The Collision of Community
The Community Scroll of the Dead Sea Scrolls
How the folks using WUT, Jelly and Secret are the same.
I, like you, have spent my entire life inside a community. Our communities may have been located in different geographies, but the rules governing the growth and health of those communities was likely the same.
Communities exist for a single purpose: to provide security for the members of the community. By living by a set of agreed upon laws and customs, each member of the community can view other members as friends.
All mankind, being all equal and independent, no one ought to harm another in his life, health, liberty or possessions. — John Locke
Online communities are often similar. Where things diverge from a physical community is in the anonymity that the Internet provides.
I can say anything without fear of a direct reprisal, which would cause the feeling of safety to evaporate destroying the community. Right?
Yet, this doesn’t happen often online, why?
A community is always formed in basically the same way. A group of people get together. They decide on a set of rules to live by (either implicitly or explicitly), and they eject anyone that decides to not live by those rules.
It is in this construct that anonymous online communities like 4chan can exist. The people using 4chan (warning: cute kittens and the most evil shit you have ever seen) all decided what the rules are, when new people join the community they submit to the rules, and those that don’t follow the rules are often ejected either directly or through shunning.
So what does that have to do with Wut, Secret and Jelly*? Everything.
With each app, early on, the content was a free-for-all. Every question on Jelly was simplistic, every answer snarky (or at least poor humor). Wut had a ton of random, snarky and frequent updates, and secret went dark, with the first couple of days being the mentioning of names with rapid vitriol responses.

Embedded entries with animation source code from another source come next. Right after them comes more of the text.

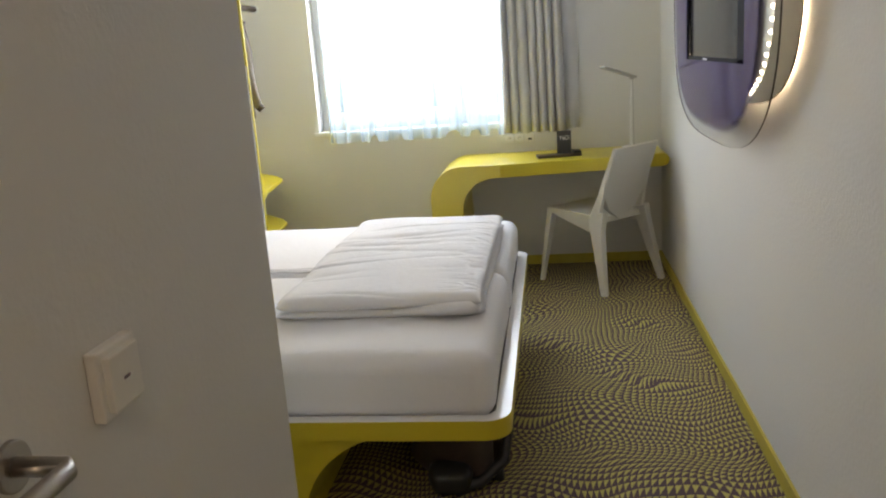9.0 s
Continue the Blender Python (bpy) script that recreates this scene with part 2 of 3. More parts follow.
LAMPGREY = mat("grey_lamp_metal", (0.42, 0.41, 0.40), 0.45, metal=0.2, vary=0.05)
BROWNCLOTH = mat("brown_grey_cloth", (0.25, 0.215, 0.185), 0.9, vary=0.2, scale=14, bump=0.4, bump_scale=200, spec=0.15)
DARKWOOD = mat("dark_stained_wood", (0.06, 0.038, 0.028), 0.5, vary=0.25, scale=20, bump=0.15, bump_scale=120)
DARKCARD = mat("dark_grey_card", (0.035, 0.036, 0.042), 0.5, vary=0.1, scale=15)
PRINT = mat("white_print", (0.75, 0.75, 0.75), 0.6)
BAGCLOTH = mat("black_brown_nylon", (0.050, 0.030, 0.022), 0.55, vary=0.3, scale=12, bump=0.3, bump_scale=160)
BAGGREEN = mat("green_nylon", (0.06, 0.15, 0.03), 0.6, vary=0.2, scale=14, bump=0.2, bump_scale=160)
MIRROR = mat("mirror_silver", (0.88, 0.89, 0.88), 0.0, metal=1.0, vary=0.0, fine=0.0)
BOARD = mat("white_board_laminate", (0.68, 0.675, 0.66), 0.45, vary=0.015, scale=3.0, bump=0.02)
CREAM = mat("cream_box_paint", (0.82, 0.79, 0.70), 0.5, vary=0.03, bump=0.04)
WARM = glow("warm_led", (1.0, 0.72, 0.34), LED)
GLOWSTRIP = glow("warm_led_strip", (1.0, 0.79, 0.52), GLOW)
SIDELED = glow("warm_led_profile", (1.0, 0.76, 0.40), LED * 3.5)
BEAD = glow("warm_white_led_bead", (1.0, 0.84, 0.62), BEADS)
PANE = glass_material("window_glass")

# ---- mesh helpers ----


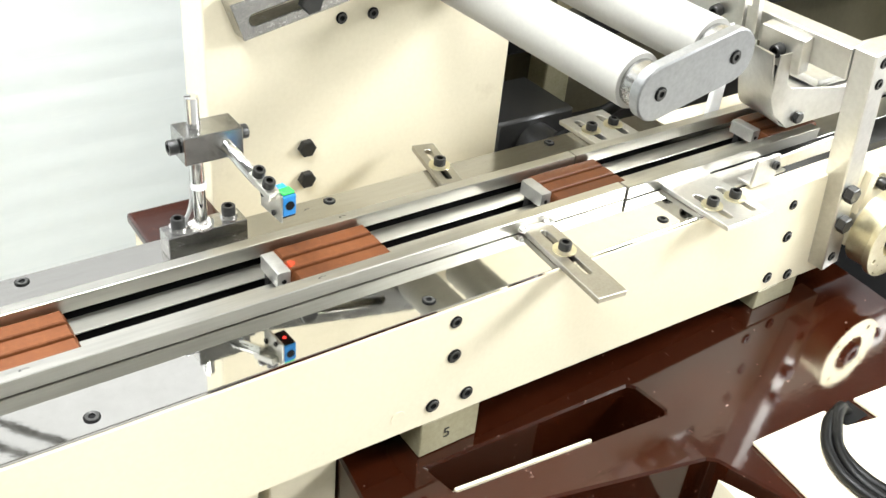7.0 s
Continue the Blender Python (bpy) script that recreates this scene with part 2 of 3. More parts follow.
def flush_head(r):
    """A countersunk socket screw: dark rim of the hole, worn head, black socket."""
    bm = bmesh.new()
    n = 24
    rings = [(r, -0.001), (r, 0.0005), (r * 0.86, 0.0003), (r * 0.83, 0.0010), (r * 0.76, 0.0014), (r * 0.44, 0.0012), (r * 0.38, 0.0002)]
    loops = []
    for q, z in rings:
        loops.append([bm.verts.new((q * math.cos(2 * math.pi * k / n), q * math.sin(2 * math.pi * k / n), z)) for k in range(n)])
    for row, (a, b) in enumerate(zip(loops, loops[1:])):
        for k in range(n):
            bm.faces.new((a[k], a[(k + 1) % n], b[(k + 1) % n], b[k])).material_index = 0 if row in (3, 4) else 1
    bm.faces.new(loops[-1]).material_index = 1
    me = mesh_of("flush_head", bm, WORN)
    me.materials.append(SOCKET)
    return me


def hex_head(r, h, material=OXIDE):
    bm = bmesh.new()
    plate(bm, ring(0, 0, r, 6), [], 0, h, None, r * 0.1)
    return mesh_of("hex_head", bm, material)


CAP6 = cap_head(0.0051, 0.0062)
CAP5 = cap_head(0.0043, 0.0052)
CAP8 = cap_head(0.0062, 0.0085)
WASH6 = washer_mesh(0.0092, 0.0034, 0.0014)
WASH5 = washer_mesh(0.0072, 0.0028, 0.0012)
FLUSH = flush_head(0.0049)
FLUSH_S = flush_head(0.0044)
SUNK = flush_head(0.0058)
HEX8 = hex_head(0.0078, 0.0065)
HEX6 = hex_head(0.0060, 0.0050)


def cap_bolt(parent, m, head=CAP6, wash=WASH6, thick=0.0014):
    """A socket-head bolt on its washer."""
    b = placed("bolt", head, parent, m @ pose(0, 0, thick if wash else 0), "black socket-head bolt")
    if wash:
        placed("washer", wash, parent, m, "yellow zinc washer")
    return b


# ---- hall ----
def slab(name, x0, x1, y0, y1, z0, z1, material, label, category):
    bm = bmesh.new()
    box(bm, x0, x1, y0, y1, z0, z1)
    return solo(name, bm, material, label, category, kind="structure", smooth=0)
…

But, as things do, over time, they moved towards the moderate, and each community gained its own voice. Jelly lost its snark. It’s still trying to figure out what are the best kinds of questions to ask and it seems to be focused on building a community of answerers, but it tends to have non-multiple choice questions and the answers have started to extend beyond one or two-words to include meaning and context.
Wut has become more of a closed discussion among friends — quick updates on location, on get togethers or random comments. Its like Twitter married Foursquare.
In fact, when I left an extended extemporaneous Wut, I got called out to “put that shit on Secret.”
And, Secret, the most feared of all, has seemed to moved rapidly towards positivity. With very few posts asking for feedback on an individual and most of the posts being interestingly supportive, with posts of support around folks looking for jobs, dealing with heartbreak, building businesses and all the other natural things that friends support friends around.
A Secret example:
As someone who is bipolar, depression is a fact of life. Along with depression comes thoughts of suicide. I have had them since I was twelve, with the severity and frequency ebbing over time. On some days, things get dark, and a few days ago, I posted on Secret “Thoughts of suicide getting louder.” I wasn’t anywhere close to taking my life, but I was sadder than usual.
In less than an hour, I had 54 comments, all supportive, including at least one with a phone number.
Community.
Every social startup that launches hope to have a large, organic community organize around their product. They hire community managers and product managers spend a lot of time thinking about how to increase engagement.
Jelly, Wut and Secret, each different in application, have at it core, the need to build and cultivate a vibrant community to succeed, and in order to do so, they must remember the first community rule:
He shall guide them with knowledge and instruct them in the mysteries of wonder and truth in the midst of the members of the community, so that they shall behave decently with one another in all that has been revealed to them.
* I understand it is weird comparing Jelly a Q&A/search app with Wut and Secret both anonymous status apps. But at their core, their communities are the same.